§ **EXERCISE DATA**
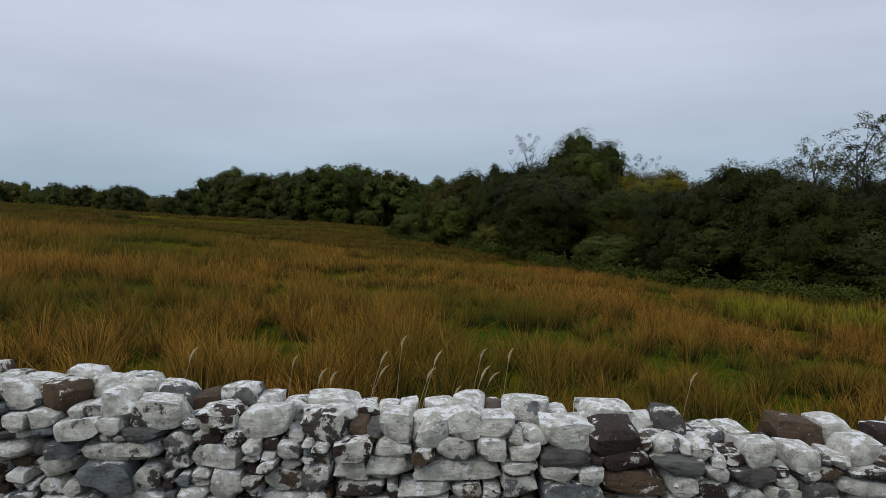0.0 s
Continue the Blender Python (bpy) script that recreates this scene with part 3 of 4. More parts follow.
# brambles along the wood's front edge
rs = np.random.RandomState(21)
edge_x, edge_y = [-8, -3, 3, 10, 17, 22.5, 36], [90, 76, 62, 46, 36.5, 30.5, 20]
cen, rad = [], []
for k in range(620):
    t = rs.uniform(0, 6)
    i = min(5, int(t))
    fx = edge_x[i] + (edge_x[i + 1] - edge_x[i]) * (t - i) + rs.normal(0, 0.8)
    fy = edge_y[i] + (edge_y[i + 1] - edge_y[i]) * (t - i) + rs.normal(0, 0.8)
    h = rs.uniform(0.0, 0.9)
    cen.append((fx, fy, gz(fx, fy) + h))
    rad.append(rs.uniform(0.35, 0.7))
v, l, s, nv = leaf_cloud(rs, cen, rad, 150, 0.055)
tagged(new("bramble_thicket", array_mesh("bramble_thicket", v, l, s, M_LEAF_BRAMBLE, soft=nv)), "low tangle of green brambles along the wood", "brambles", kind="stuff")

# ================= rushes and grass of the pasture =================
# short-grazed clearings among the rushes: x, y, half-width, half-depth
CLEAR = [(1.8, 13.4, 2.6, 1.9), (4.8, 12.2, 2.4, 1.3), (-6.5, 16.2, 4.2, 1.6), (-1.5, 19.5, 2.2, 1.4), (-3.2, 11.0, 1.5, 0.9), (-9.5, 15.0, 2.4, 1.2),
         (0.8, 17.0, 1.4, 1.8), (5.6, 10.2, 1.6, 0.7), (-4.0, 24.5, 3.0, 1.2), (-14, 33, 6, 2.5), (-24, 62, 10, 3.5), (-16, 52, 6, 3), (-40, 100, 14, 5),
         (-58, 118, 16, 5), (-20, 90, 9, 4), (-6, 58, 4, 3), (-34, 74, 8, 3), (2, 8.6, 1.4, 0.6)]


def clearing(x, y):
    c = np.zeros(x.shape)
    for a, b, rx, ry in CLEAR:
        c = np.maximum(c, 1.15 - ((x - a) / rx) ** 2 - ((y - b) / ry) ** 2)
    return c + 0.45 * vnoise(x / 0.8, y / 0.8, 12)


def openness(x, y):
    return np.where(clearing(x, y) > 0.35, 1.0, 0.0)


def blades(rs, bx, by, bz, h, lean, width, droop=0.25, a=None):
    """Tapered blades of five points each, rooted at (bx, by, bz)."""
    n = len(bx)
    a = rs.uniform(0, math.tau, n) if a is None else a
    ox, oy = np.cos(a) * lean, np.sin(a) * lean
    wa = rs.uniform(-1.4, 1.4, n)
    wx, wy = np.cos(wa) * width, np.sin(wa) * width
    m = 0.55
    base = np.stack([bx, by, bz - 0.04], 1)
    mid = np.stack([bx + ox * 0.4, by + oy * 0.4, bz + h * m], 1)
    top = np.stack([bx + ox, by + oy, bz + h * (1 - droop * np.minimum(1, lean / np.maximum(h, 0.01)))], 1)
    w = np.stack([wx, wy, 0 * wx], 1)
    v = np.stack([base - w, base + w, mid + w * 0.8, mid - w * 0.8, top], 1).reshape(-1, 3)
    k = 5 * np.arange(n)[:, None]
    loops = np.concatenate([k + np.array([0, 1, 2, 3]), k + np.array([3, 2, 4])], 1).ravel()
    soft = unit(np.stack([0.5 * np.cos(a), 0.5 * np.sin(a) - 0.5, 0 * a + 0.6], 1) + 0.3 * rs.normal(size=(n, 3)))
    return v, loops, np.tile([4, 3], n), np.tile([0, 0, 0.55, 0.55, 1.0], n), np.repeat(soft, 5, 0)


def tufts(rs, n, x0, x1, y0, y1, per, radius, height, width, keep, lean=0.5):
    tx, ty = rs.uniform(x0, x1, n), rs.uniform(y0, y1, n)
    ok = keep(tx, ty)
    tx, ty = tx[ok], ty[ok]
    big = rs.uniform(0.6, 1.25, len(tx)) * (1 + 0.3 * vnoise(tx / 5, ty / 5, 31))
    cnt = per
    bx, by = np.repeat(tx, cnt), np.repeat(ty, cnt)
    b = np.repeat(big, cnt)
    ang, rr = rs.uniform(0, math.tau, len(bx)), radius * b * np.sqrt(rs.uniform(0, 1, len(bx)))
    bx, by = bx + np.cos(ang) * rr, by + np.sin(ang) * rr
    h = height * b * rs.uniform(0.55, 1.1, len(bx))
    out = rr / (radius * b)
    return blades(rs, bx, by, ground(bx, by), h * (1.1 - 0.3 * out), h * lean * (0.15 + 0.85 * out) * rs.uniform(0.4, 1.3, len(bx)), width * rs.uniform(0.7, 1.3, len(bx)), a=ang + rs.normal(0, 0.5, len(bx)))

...

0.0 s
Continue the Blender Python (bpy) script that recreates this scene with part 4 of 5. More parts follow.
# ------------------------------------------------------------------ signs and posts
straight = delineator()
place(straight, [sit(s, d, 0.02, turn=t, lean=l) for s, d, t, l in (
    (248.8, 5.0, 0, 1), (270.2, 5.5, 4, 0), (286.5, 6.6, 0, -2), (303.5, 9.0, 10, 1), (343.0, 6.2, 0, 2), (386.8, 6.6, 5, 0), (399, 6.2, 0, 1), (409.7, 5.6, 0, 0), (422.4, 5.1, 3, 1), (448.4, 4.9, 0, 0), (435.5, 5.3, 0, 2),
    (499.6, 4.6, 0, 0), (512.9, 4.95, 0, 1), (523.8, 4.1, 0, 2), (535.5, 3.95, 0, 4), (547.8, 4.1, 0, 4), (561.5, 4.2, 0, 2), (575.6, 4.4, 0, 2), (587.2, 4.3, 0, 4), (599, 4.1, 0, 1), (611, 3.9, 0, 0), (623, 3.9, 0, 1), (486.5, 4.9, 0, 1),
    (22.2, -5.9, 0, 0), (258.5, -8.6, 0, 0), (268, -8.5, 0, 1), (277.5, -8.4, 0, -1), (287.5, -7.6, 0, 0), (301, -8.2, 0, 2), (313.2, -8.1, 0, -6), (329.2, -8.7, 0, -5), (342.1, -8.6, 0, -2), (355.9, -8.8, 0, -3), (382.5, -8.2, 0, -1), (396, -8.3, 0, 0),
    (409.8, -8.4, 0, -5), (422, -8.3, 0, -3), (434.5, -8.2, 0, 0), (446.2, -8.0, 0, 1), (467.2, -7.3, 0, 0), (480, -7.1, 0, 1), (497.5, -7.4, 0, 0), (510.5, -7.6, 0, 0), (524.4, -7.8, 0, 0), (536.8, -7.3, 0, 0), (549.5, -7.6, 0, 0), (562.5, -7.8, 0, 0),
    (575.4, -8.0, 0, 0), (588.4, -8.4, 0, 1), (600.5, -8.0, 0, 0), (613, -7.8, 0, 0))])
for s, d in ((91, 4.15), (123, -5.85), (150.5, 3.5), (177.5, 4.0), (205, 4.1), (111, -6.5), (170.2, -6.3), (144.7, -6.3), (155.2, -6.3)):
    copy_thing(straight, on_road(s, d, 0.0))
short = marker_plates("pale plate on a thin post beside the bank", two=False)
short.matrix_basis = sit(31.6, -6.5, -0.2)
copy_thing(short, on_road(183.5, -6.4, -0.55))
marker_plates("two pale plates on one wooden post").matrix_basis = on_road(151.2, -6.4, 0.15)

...

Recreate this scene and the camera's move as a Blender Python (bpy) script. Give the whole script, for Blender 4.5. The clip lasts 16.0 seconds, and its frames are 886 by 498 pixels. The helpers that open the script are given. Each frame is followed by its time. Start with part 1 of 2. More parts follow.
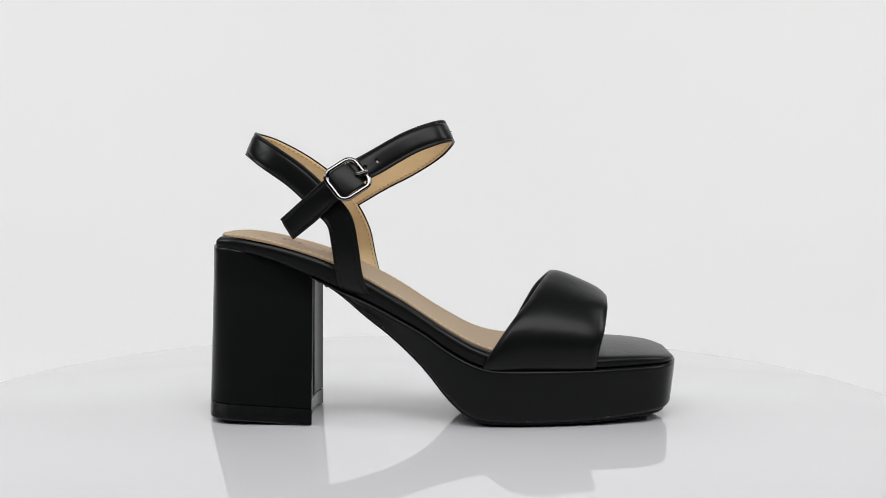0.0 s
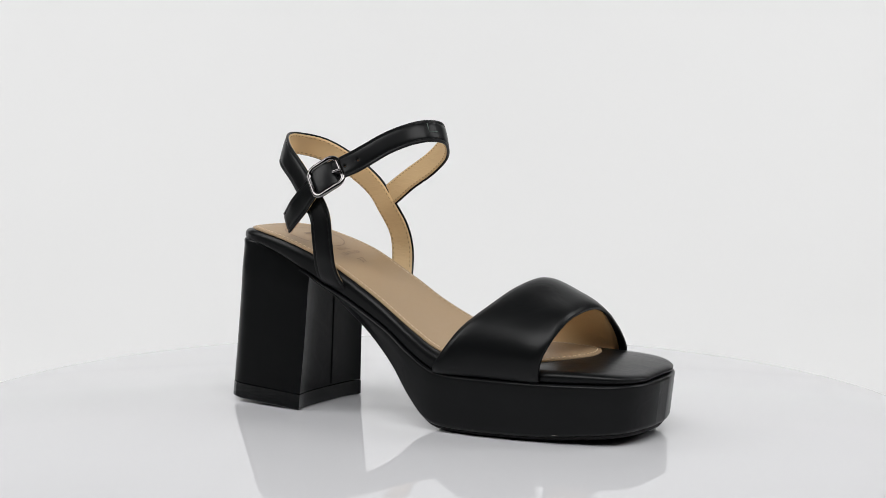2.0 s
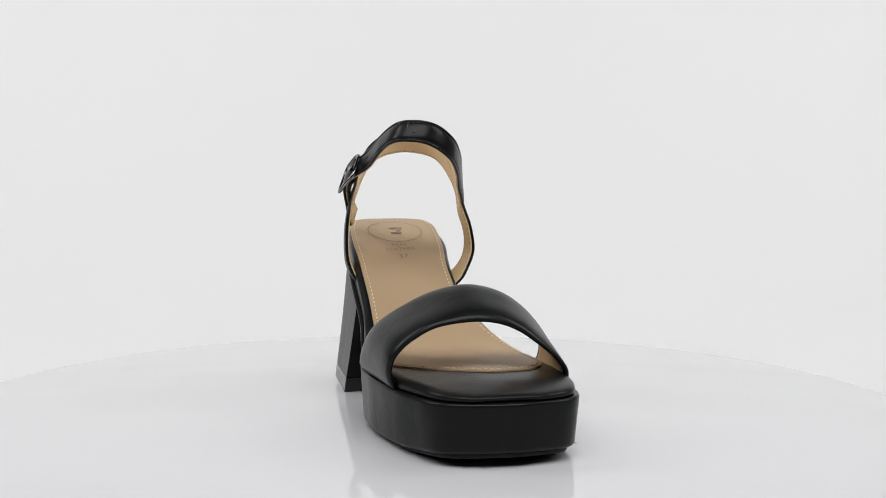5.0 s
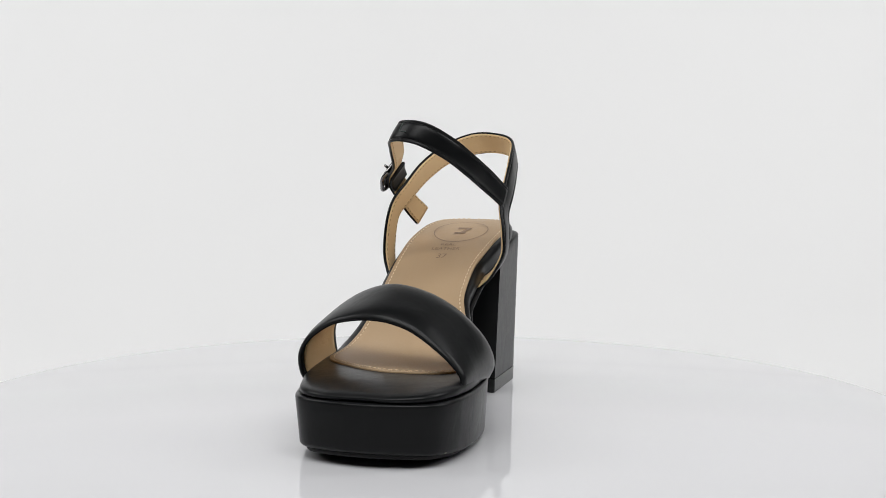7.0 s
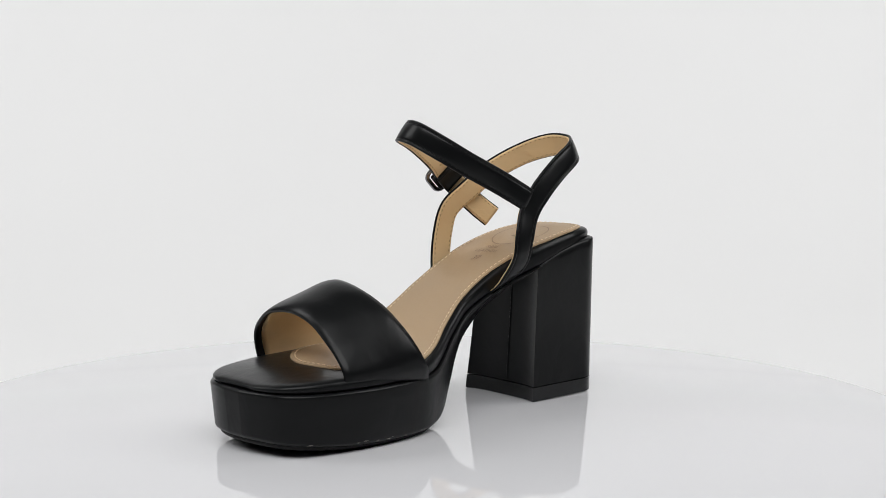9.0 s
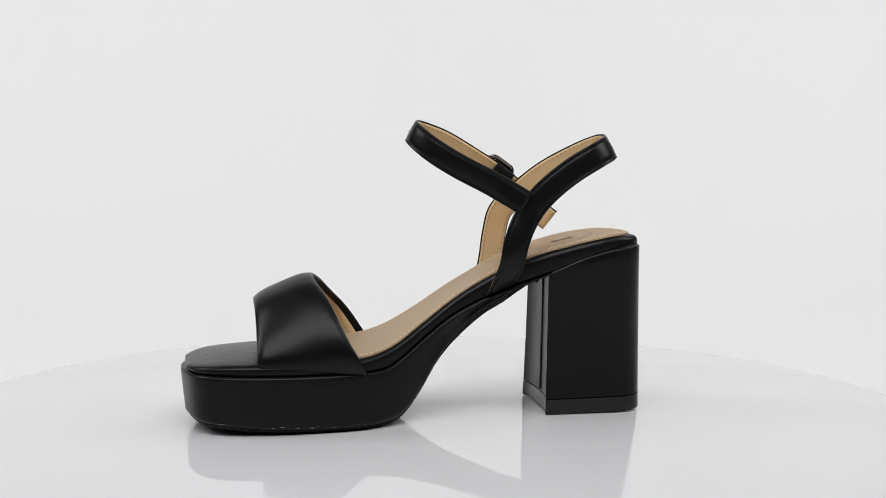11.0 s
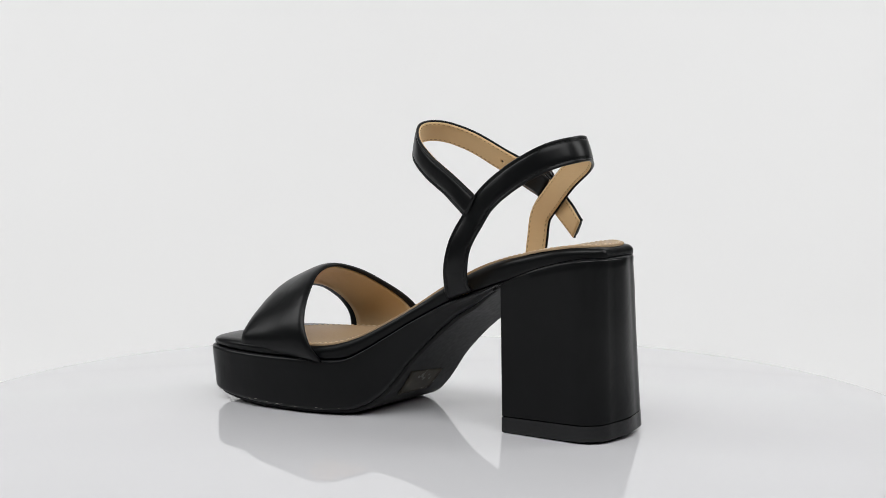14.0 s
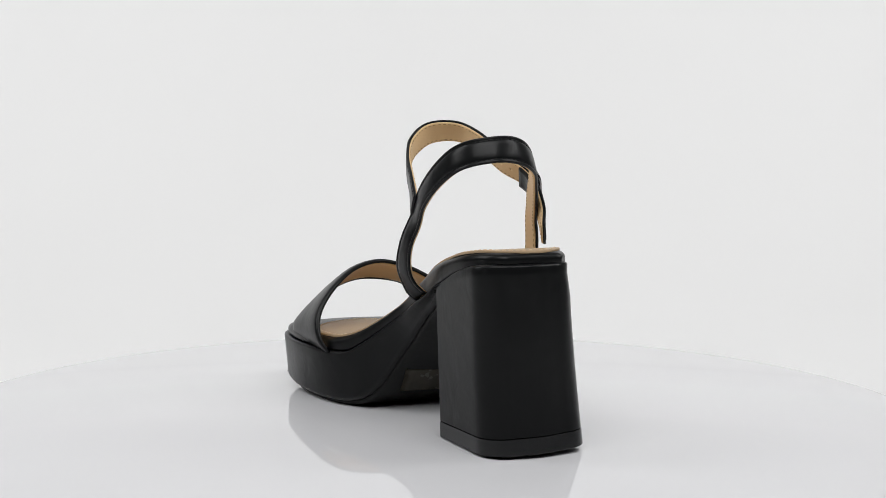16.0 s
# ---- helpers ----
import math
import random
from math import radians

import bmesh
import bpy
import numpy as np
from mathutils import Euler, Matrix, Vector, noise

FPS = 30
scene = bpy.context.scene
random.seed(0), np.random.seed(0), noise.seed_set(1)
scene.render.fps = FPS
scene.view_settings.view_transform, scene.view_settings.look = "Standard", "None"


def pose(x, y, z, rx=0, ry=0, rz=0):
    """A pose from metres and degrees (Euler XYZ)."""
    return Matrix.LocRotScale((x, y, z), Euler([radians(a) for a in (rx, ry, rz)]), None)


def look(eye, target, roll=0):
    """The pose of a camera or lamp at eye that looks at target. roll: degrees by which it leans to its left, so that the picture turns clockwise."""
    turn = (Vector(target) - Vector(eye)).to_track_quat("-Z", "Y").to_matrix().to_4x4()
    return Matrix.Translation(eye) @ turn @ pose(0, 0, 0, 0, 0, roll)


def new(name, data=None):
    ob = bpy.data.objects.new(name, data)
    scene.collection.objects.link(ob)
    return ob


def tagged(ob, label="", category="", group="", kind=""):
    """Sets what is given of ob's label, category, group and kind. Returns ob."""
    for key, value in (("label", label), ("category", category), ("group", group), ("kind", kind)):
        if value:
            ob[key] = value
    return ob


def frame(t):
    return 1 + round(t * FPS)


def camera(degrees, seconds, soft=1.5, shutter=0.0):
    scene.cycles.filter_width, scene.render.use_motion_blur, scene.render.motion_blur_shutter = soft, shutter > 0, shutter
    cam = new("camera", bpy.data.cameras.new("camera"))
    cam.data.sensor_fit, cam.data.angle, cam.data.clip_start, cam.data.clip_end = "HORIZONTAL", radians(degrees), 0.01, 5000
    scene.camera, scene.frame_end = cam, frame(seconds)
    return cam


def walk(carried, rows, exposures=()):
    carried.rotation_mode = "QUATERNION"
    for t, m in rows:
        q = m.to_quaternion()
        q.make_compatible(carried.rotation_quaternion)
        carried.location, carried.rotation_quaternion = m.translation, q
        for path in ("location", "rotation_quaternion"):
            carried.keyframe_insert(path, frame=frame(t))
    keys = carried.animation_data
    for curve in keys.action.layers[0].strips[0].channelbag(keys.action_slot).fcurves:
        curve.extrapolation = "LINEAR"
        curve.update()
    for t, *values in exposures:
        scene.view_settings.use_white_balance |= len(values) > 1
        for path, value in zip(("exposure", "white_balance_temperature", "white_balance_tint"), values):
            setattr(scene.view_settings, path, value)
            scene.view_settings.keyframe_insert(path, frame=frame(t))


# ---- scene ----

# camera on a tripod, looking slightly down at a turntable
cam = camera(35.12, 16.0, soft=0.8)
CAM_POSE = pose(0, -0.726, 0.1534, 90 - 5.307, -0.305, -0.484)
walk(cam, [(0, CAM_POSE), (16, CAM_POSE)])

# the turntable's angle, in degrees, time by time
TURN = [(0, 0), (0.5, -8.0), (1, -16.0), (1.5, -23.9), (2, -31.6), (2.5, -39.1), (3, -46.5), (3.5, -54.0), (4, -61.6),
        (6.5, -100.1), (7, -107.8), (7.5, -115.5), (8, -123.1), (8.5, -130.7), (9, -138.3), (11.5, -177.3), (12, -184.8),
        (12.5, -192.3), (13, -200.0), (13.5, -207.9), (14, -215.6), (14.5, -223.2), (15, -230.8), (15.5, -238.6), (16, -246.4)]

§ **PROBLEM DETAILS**
Pictures are excluded. Repeat exactly the lines from the one containing "Recreate this scene" to the one containing "of a camera", inclusive.

§ **OUTPUT BELOW**
Recreate this scene and the camera's move as a Blender Python (bpy) script. Give the whole script, for Blender 4.5. The clip lasts 16.0 seconds, and its frames are 886 by 498 pixels. The helpers that open the script are given. Each frame is followed by its time. Start with part 1 of 2. More parts follow.
0.0 s
2.0 s
5.0 s
7.0 s
9.0 s
11.0 s
14.0 s
16.0 s
# ---- helpers ----
import math
import random
from math import radians

import bmesh
import bpy
import numpy as np
from mathutils import Euler, Matrix, Vector, noise

FPS = 30
scene = bpy.context.scene
random.seed(0), np.random.seed(0), noise.seed_set(1)
scene.render.fps = FPS
scene.view_settings.view_transform, scene.view_settings.look = "Standard", "None"


def pose(x, y, z, rx=0, ry=0, rz=0):
    """A pose from metres and degrees (Euler XYZ)."""
    return Matrix.LocRotScale((x, y, z), Euler([radians(a) for a in (rx, ry, rz)]), None)


def look(eye, target, roll=0):
    """The pose of a camera or lamp at eye that looks at target. roll: degrees by which it leans to its left, so that the picture turns clockwise."""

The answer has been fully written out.